Reacting to the accusation that the Central Board for Film Certification was incompetent, the board’s chief Leela Samson has claimed that the ban on Vishwaroopam was a case of an artist being hounded. “Once we have certified the film, there is no reason to doubt that decision.”
There is now cause to believe that Ms Samson’s resolve will be further emboldened. Information and broadcasting minister Manish Tewari has tweeted that the Cinematograph Act of 1952 must be revisited. If this did not happen, he blogged, each state would become its own censor.
According to the Act, “A film should not be certified for public exhibition … if the film is against … the security of the State, friendly relations with foreign States, public order, decency or morality.” The question that needs to be asked is what happens when it is the public that is more intent on disorder than the film.

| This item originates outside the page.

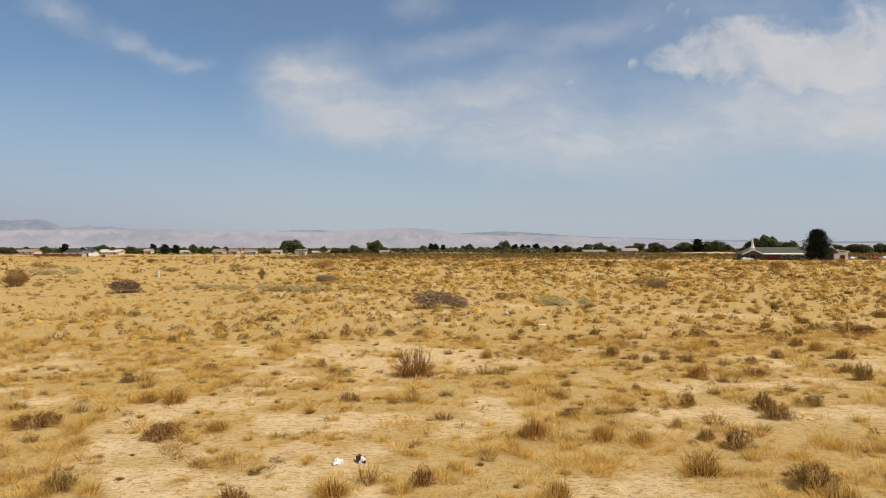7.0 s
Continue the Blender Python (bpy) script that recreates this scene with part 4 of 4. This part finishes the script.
PINE_0 = [
    (-313, 674, 7.9, 7.8), (-248, 709, 7.3, 7.8), (-220, 660, 9.2, 7.6), (-229, 716, 8.6, 7.2), (16, 702, 6.2, 8.4), (21, 727, 6.4, 8.5),
    (28, 710, 6.3, 7.3), (97, 701, 7.5, 7.7), (106, 712, 7.0, 7.8), (105, 672, 6.6, 7.1), (121, 722, 9.0, 8.3), (132, 678, 7.9, 6.5),
    (259, 659, 12.5, 12.1), (462, 647, 14.2, 10.5), (524, 680, 12.3, 10.8), (504, 646, 11.7, 10.5), (535, 663, 12.2, 11.3),
]
BROAD_LISTS = [BROAD_0, BROAD_1, BROAD_2, BROAD_3]
PINE_LISTS = [PINE_0]

broad = [tree_kind("broadleaf_tree", "rounded dark green broadleaf tree beyond the field", make_tree(rnd), TREE_LEAF) for _ in range(5)]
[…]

If we, as a country, stop having faith in the discretion of official bodies such as our censors, any theme of religion, caste, race or gender will be contested by groups that could insist on the supremacy of their interpretation.
This convenient recipe for anarchy appears to be firmly in place already, and if encouraged by politicians such as the West Bengal and Tamil Nadu chief ministers, this trend can only get more dangerous.
When campaigning to become chief minister, Mamata Banerjee had done much to court the radical intelligentsia of Bengal. She gave singers tickets and encouraged artists to share her political platform. By not giving Mr Rushdie security, she has only made apparent her own cultural opportunism.
Jayalalithaa is busy debunking the theory that she allegedly has a grudge against Mr Haasan because of his proximity to political rivals. There is a sense of déjà vu here, one that neither Mr Rushdie nor Mr Haasan are unfamiliar with.
Mr Rushdie, as we know, was not allowed to attend the Jaipur Literature Festival last year, and, in 2000, Mr Haasan’s Hey Ram was denounced as both anti-Hindu and anti-Gandhi.
These recent incidents should serve as a wake-up call to the tolerant majority that a divisive cultural and religious militia is riding roughshod over its sensibilities.